● Prompt: The line holding "import numpy as np" is the last one to output; start at the first line of the data, keep every line in between exactly, and leave out pictures.

● Raw data:
★ ★ ★
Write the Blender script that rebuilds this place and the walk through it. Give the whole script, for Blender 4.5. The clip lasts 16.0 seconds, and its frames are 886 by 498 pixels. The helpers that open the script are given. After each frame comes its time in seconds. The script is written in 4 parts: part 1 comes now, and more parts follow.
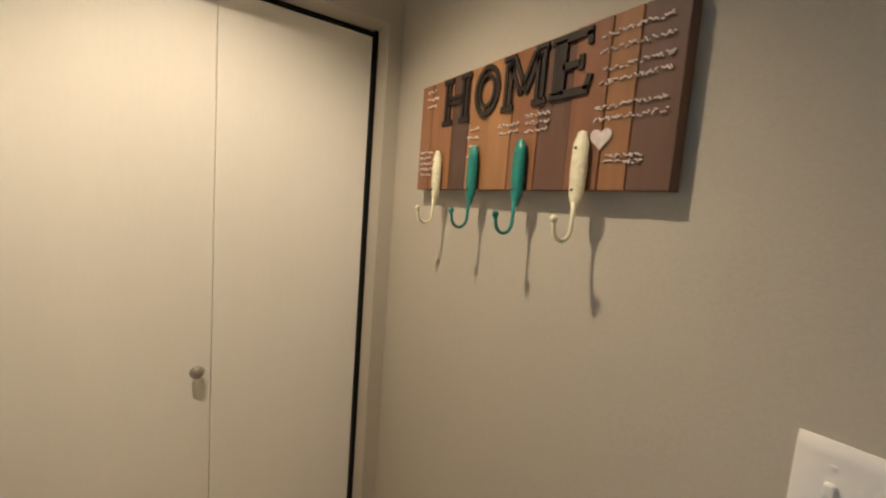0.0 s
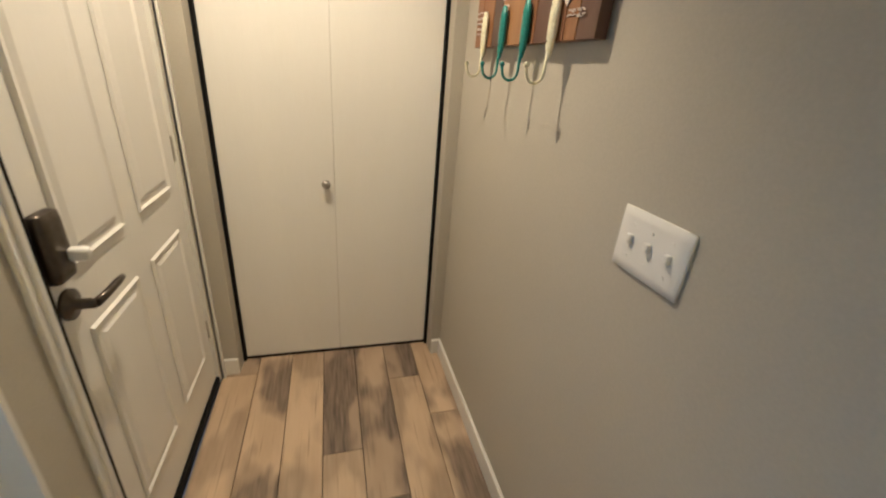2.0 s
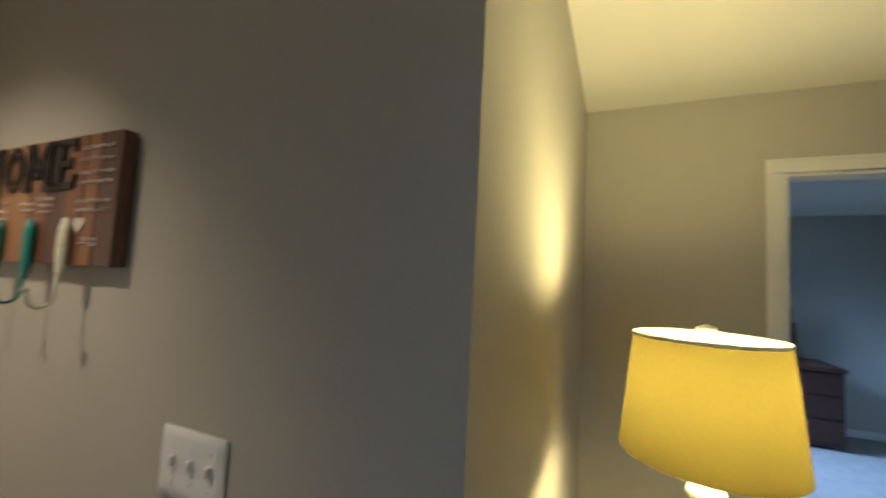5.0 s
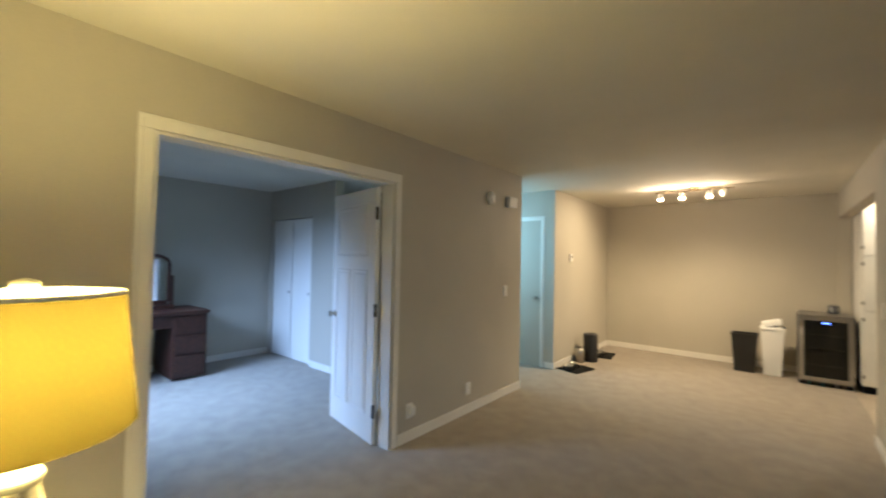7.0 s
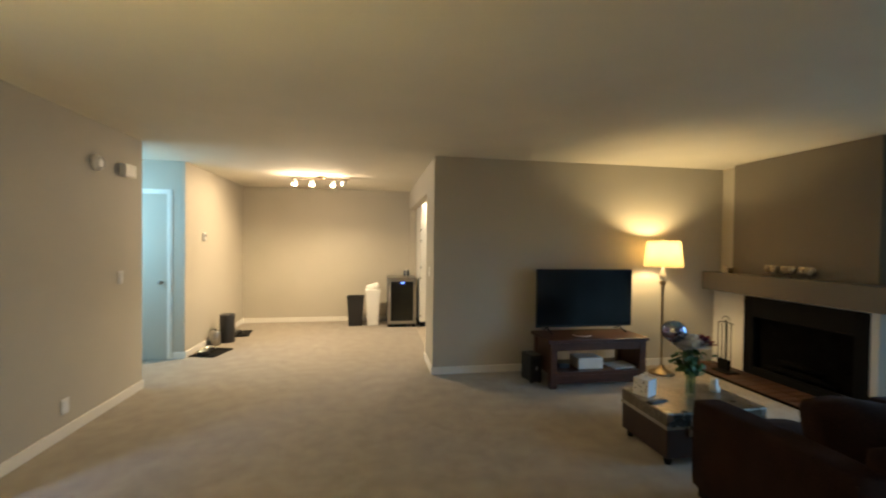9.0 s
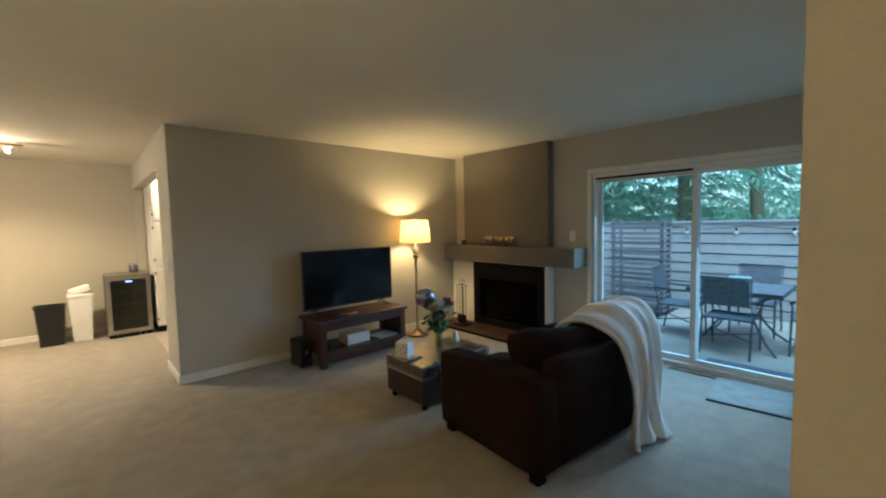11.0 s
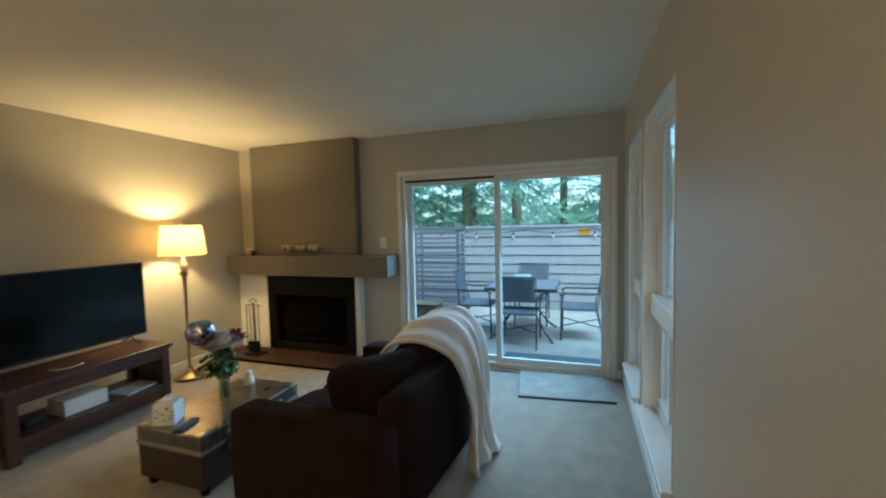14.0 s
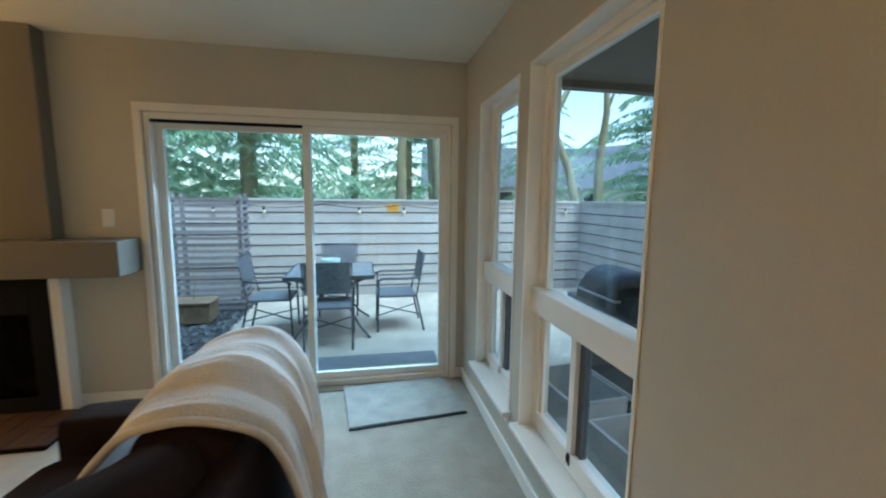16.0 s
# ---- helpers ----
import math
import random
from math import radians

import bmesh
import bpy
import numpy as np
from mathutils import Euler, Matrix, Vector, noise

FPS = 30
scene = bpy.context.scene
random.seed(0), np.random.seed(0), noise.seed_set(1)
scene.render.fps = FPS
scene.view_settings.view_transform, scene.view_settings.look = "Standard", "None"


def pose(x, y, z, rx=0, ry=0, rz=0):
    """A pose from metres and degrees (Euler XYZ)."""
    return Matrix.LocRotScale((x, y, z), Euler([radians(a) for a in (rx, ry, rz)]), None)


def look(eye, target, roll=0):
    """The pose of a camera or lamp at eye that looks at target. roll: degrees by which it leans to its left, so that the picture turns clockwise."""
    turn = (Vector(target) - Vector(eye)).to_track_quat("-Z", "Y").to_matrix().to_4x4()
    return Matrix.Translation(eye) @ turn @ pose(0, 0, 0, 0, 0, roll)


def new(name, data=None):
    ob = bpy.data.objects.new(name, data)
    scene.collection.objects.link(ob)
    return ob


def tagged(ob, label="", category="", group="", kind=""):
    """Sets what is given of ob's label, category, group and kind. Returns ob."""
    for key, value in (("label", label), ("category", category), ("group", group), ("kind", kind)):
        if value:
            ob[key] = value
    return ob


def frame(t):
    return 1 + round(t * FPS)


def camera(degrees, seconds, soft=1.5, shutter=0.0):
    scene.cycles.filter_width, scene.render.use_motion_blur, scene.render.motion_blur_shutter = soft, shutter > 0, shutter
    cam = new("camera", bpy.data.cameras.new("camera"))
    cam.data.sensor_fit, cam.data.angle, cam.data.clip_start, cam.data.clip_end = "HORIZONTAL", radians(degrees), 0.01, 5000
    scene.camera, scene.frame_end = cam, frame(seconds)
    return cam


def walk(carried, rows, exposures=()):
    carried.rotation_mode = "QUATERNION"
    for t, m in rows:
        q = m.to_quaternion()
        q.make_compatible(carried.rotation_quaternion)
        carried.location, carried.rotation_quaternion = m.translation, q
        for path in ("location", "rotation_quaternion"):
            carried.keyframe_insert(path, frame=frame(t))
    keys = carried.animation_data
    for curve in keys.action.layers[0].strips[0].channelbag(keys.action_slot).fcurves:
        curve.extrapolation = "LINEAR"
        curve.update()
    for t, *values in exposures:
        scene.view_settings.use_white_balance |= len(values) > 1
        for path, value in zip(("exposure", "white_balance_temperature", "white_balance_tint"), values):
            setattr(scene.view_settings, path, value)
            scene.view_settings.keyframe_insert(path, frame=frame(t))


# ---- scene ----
cam = camera(95.6, 16.0, soft=2.0, shutter=0.4)
PATH = [
    (0, (-0.286, 0.721, 1.42), (0.842, 2.361, 1.222), 4.4),
    (0.5, (-0.231, 0.666, 1.415), (0.856, 2.324, 1.15), 5.0),
    (1, (-0.226, 0.567, 1.41), (0.604, 2.332, 0.969), 4.5),
    (1.5, (-0.192, 0.392, 1.391), (0.431, 2.177, 0.739), 4.9),
    (2, (-0.194, 0.252, 1.393), (0.329, 2.003, 0.581), 4.8),
    (2.5, (-0.236, 0.099, 1.378), (0.242, 1.811, 0.461), 4.6),
    (3, (-0.257, -0.047, 1.367), (0.287, 1.722, 0.609), 4.8),
    (3.2, (-0.257, -0.091, 1.397), (0.338, 1.74, 0.855), 3.8),
    (5.5, (-0.148, 0.149, 1.481), (1.824, 0.313, 1.769), -1.4),
    (6, (-0.161, 0.16, 1.482), (1.718, -0.499, 1.669), -1.9),
    (6.5, (-0.174, 0.106, 1.479), (1.41, -1.111, 1.574), -0.3),
    (7, (-0.149, -0.008, 1.456), (1.125, -1.548, 1.509), 1.1),
    (7.5, (-0.15, -0.033, 1.453), (0.753, -1.818, 1.486), 1.9),
    (8, (-0.148, 0.052, 1.461), (0.295, -1.898, 1.44), 1.2),
    (8.5, (-0.142, 0.18, 1.472), (-0.116, -1.819, 1.428), 0.8),
    (9, (-0.139, 0.232, 1.477), (-0.475, -1.739, 1.446), 0.7),
    (9.5, (-0.139, 0.265, 1.48), (-0.746, -1.64, 1.438), 0.3),
    (10, (-0.139, 0.247, 1.478), (-1.064, -1.526, 1.45), -0.4),
    (10.2, (-0.14, 0.259, 1.479), (-1.171, -1.454, 1.426), -0.7),
    (12.3, (-0.176, 0.14, 1.455), (-1.792, -1.034, 1.347), -0.3),
    (12.5, (-0.167, 0.111, 1.443), (-1.812, -1.022, 1.347), -0.0),
    (13, (-0.214, 0.11, 1.448), (-1.924, -0.921, 1.334), -0.5),
    (13.5, (-0.337, 0.006, 1.443), (-2.132, -0.87, 1.334), -0.8),
    (14, (-0.51, -0.183, 1.473), (-2.398, -0.832, 1.351), -1.4),
    (14.5, (-0.684, -0.388, 1.488), (-2.646, -0.735, 1.321), -1.8),
    (15, (-0.87, -0.516, 1.456), (-2.859, -0.607, 1.267), -1.8),
    (15.5, (-1.146, -0.574, 1.456), (-3.125, -0.421, 1.215), -0.9),
    (16, (-1.434, -0.58, 1.441), (-3.381, -0.196, 1.192), 0.6),
]
walk(cam, [(t, look(e, g, r)) for t, e, g, r in PATH],
     exposures=[(0, 1.0, 5150, 7), (1.8, 1.28, 5000, 5), (3.2, 1.2, 5300, 7), (5.3, 0.42, 4800, 5), (6.2, 0.52, 4900, 5), (8.0, 1.25, 5800, 8), (10.0, 1.25, 5300, 6), (12.5, 1.56, 5450, 6), (14.5, 1.66, 5750, 7), (16.0, 1.85, 6350, 12)])

# ---- world, sun and large lights ----
world = bpy.data.worlds.new("world")
scene.world = world
world.use_nodes = True
wn = world.node_tree.nodes
sky = wn.new("ShaderNodeTexSky")
sky.sky_type = "NISHITA"
sky.sun_disc = False
sky.sun_elevation = radians(50)
sky.sun_rotation = radians(63)
sky.air_density, sky.dust_density = 1.0, 2.0
wn["Background"].inputs[1].default_value = 0.15
world.node_tree.links.new(sky.outputs[0], wn["Background"].inputs[0])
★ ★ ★
● Solved exercise:
Write the Blender script that rebuilds this place and the walk through it. Give the whole script, for Blender 4.5. The clip lasts 16.0 seconds, and its frames are 886 by 498 pixels. The helpers that open the script are given. After each frame comes its time in seconds. The script is written in 4 parts: part 1 comes now, and more parts follow.
0.0 s
2.0 s
5.0 s
7.0 s
9.0 s
11.0 s
14.0 s
16.0 s
# ---- helpers ----
import math
import random
from math import radians

import bmesh
import bpy
import numpy as np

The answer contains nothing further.